■ GIVEN EXERCISE:
Below is a block of records. Copy every line in it that contains the word "recreates".

■ DATA SECTION:
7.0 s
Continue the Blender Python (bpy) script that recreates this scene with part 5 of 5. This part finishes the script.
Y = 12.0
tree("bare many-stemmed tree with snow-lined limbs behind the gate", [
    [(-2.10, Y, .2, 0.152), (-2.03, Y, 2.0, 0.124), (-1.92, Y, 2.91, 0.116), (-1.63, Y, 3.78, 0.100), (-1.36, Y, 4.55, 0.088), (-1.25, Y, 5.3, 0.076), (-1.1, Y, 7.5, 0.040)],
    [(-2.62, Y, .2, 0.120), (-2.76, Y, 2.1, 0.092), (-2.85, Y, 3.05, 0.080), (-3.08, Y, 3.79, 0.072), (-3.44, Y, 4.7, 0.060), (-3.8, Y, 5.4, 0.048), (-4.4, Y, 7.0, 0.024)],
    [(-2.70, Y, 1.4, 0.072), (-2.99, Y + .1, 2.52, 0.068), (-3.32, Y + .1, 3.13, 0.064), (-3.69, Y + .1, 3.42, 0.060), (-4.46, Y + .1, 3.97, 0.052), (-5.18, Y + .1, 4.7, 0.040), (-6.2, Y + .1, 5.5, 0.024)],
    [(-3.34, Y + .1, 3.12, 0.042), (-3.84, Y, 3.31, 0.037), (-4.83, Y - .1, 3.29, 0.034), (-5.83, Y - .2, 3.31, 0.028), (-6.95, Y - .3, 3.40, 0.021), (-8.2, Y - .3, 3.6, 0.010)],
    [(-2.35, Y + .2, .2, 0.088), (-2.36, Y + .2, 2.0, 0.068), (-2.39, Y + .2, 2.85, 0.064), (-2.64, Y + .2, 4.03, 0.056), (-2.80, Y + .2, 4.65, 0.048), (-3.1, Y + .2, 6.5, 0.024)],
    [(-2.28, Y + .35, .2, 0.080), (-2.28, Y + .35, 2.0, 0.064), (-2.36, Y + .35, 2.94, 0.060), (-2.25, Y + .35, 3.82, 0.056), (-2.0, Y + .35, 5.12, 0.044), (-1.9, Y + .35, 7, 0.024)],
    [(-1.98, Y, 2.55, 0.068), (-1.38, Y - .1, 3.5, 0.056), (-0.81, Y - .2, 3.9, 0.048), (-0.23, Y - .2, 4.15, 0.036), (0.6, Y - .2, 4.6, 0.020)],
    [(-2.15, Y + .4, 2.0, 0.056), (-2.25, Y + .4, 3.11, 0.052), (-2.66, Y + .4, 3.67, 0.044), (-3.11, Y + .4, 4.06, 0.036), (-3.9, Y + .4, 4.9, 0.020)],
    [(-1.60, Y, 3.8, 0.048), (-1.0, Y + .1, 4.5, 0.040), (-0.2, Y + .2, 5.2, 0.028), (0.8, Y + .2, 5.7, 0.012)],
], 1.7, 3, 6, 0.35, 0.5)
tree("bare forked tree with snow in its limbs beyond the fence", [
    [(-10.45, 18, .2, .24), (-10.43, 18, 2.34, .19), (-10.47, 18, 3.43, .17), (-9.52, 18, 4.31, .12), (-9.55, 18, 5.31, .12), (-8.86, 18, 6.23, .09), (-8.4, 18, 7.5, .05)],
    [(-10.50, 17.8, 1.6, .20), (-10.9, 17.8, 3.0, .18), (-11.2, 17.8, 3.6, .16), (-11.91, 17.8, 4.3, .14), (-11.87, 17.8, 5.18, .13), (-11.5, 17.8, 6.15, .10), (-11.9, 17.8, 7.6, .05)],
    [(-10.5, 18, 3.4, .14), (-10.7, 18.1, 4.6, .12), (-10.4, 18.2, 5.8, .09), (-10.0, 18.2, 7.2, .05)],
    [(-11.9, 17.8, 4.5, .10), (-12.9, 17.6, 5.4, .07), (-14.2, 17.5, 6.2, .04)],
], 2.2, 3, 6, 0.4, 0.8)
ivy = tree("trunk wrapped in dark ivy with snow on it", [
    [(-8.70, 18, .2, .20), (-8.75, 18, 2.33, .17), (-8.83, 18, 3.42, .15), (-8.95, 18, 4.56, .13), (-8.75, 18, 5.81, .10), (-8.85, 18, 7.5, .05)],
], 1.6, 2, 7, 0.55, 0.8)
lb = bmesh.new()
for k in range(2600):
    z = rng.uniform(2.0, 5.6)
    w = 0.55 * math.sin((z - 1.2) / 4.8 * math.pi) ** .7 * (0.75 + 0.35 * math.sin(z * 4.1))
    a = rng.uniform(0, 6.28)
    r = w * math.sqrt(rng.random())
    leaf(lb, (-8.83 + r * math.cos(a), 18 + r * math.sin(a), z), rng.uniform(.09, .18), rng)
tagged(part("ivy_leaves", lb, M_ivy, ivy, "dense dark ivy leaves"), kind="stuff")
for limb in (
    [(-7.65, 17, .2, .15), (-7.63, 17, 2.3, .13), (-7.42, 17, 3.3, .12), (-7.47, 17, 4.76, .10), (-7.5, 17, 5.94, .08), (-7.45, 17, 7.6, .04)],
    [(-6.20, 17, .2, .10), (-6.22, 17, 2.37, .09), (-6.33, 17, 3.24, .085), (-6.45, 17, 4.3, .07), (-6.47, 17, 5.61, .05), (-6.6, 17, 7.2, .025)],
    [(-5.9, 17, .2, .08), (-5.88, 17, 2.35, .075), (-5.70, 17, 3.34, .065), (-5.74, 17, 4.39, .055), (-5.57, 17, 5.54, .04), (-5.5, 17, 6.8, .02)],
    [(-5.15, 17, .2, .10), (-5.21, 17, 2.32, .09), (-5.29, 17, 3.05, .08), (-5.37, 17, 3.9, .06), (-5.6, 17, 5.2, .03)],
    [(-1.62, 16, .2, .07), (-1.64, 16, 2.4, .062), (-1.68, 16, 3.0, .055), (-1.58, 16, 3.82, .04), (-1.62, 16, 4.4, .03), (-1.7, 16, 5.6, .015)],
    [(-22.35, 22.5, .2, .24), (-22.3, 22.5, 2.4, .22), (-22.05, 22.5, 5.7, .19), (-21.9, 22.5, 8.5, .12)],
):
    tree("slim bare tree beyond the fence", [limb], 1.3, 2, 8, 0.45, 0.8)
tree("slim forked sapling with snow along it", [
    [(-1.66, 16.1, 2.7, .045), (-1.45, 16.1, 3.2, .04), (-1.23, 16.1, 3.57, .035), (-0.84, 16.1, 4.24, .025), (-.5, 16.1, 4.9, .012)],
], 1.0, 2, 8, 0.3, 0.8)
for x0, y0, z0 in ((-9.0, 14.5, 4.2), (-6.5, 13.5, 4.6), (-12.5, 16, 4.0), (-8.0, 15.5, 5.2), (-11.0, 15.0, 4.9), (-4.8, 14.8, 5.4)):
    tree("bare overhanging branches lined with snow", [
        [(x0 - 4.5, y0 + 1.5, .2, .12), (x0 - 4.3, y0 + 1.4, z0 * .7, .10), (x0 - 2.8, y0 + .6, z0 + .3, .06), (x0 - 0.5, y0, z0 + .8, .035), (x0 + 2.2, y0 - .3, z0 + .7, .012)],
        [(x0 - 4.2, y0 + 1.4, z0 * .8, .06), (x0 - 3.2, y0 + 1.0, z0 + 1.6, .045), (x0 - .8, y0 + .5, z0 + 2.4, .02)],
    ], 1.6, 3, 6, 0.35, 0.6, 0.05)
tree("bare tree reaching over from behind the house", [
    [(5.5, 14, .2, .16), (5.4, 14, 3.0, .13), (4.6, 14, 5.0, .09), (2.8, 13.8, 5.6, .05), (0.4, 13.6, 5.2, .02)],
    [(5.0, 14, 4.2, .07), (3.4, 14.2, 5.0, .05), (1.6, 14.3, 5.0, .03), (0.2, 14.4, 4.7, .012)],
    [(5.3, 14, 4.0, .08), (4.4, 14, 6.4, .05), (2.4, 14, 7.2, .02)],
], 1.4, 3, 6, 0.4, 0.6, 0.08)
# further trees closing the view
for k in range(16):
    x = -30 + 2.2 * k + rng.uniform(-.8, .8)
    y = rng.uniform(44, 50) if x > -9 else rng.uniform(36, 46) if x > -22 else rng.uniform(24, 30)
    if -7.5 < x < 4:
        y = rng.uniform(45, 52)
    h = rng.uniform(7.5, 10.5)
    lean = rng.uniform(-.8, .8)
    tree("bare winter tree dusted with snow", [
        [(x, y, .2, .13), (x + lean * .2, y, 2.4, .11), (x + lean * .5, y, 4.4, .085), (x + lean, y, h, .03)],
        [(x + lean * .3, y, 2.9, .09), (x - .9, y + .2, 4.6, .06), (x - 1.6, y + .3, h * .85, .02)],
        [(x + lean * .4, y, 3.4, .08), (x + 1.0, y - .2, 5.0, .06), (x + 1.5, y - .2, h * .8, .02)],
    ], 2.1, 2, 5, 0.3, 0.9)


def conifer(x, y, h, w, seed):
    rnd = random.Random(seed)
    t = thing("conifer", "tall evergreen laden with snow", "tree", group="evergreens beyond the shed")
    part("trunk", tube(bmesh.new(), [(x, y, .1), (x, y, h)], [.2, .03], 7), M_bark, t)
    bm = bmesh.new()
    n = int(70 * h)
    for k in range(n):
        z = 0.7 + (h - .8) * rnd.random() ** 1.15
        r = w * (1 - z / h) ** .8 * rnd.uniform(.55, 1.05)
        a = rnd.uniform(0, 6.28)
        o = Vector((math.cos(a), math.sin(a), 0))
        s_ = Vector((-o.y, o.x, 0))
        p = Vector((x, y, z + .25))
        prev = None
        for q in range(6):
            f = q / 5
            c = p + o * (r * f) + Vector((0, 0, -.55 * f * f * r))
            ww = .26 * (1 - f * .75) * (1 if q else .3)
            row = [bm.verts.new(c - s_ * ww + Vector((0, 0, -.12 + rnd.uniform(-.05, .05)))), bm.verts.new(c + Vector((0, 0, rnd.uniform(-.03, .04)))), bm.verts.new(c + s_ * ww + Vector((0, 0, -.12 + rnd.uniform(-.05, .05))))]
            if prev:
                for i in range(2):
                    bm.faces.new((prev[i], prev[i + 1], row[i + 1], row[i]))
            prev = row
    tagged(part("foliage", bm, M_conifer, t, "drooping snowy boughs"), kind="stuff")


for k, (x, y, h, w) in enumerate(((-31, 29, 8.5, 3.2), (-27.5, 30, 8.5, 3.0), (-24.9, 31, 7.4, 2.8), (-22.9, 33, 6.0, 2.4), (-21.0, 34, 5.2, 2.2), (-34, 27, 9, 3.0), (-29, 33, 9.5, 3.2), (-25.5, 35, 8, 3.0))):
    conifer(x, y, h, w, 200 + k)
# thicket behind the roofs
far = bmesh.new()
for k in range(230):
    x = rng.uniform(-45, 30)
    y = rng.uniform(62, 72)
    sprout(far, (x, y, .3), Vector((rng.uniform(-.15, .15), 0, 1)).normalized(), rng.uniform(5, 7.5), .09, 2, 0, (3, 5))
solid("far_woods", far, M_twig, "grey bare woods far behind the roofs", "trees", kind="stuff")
--
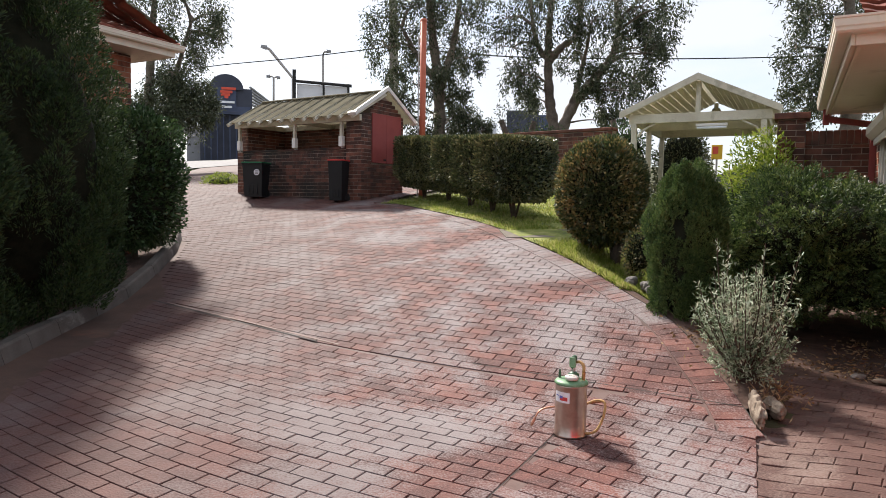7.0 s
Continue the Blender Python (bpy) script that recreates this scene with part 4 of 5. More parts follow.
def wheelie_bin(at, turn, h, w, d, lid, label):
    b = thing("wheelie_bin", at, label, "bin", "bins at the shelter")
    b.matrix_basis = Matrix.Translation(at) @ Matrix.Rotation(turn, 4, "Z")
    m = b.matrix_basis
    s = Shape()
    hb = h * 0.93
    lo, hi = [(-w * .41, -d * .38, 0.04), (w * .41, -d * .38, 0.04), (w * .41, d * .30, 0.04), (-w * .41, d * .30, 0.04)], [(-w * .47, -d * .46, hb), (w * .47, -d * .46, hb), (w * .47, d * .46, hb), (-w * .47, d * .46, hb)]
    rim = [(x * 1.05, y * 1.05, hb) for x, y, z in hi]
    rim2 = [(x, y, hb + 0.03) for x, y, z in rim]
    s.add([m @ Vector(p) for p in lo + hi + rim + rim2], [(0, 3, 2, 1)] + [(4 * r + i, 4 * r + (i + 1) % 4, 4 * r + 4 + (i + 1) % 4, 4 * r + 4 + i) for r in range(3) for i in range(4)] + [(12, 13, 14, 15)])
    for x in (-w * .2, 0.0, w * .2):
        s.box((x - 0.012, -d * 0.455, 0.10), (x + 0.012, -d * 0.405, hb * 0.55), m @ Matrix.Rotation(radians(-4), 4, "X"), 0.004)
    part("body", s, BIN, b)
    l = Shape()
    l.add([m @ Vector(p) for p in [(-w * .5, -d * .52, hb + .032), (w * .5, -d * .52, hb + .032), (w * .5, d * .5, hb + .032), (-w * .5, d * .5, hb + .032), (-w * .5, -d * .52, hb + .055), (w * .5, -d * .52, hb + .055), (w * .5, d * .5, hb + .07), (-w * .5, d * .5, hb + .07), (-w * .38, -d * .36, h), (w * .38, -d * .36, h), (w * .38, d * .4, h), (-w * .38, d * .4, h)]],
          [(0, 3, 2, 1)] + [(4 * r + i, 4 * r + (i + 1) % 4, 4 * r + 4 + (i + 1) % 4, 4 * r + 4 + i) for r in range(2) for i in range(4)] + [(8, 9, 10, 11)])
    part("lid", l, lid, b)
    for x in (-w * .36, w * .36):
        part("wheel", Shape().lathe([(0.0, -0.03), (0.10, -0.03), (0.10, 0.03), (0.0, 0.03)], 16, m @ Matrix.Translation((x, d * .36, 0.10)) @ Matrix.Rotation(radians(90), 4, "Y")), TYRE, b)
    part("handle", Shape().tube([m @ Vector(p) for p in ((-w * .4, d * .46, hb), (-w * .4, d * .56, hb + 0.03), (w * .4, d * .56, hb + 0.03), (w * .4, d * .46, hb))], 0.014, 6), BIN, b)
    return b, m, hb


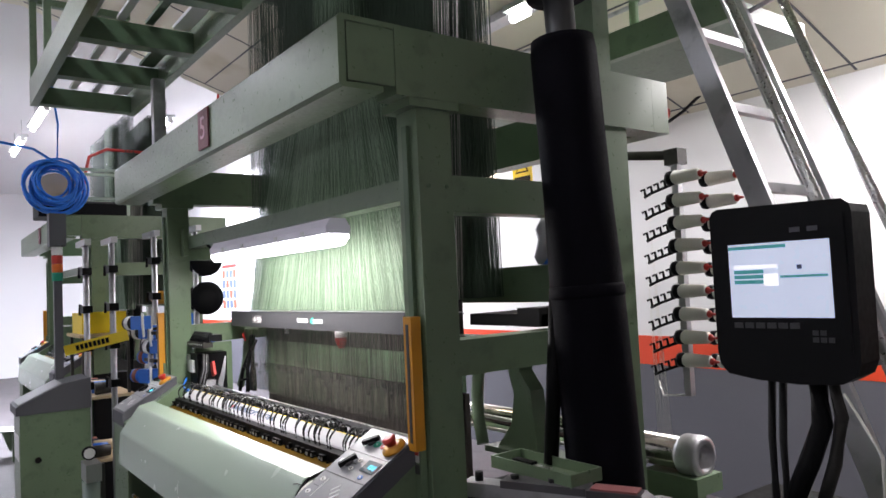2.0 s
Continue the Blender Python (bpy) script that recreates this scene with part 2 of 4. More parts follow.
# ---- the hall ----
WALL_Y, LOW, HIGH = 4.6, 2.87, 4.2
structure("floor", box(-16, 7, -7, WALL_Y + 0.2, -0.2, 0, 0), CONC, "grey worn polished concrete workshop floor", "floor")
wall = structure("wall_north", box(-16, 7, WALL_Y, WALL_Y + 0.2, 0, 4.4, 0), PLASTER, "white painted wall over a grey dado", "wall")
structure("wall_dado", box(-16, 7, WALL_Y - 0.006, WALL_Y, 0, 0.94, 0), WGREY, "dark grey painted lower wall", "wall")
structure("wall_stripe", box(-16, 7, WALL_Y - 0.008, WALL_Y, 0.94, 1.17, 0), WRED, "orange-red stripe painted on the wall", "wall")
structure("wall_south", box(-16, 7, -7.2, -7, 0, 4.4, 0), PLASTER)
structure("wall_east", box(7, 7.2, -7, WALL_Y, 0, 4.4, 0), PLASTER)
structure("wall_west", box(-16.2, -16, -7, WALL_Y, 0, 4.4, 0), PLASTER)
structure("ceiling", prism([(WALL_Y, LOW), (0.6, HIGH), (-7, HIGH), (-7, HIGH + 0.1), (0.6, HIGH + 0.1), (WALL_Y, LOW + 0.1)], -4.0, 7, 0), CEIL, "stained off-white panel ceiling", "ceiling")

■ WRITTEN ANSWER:
Continue the Blender Python (bpy) script that recreates this scene with part 5 of 5. This part finishes the script.
Continue the Blender Python (bpy) script that recreates this scene with part 4 of 5. More parts follow.
Continue the Blender Python (bpy) script that recreates this scene with part 2 of 4. More parts follow.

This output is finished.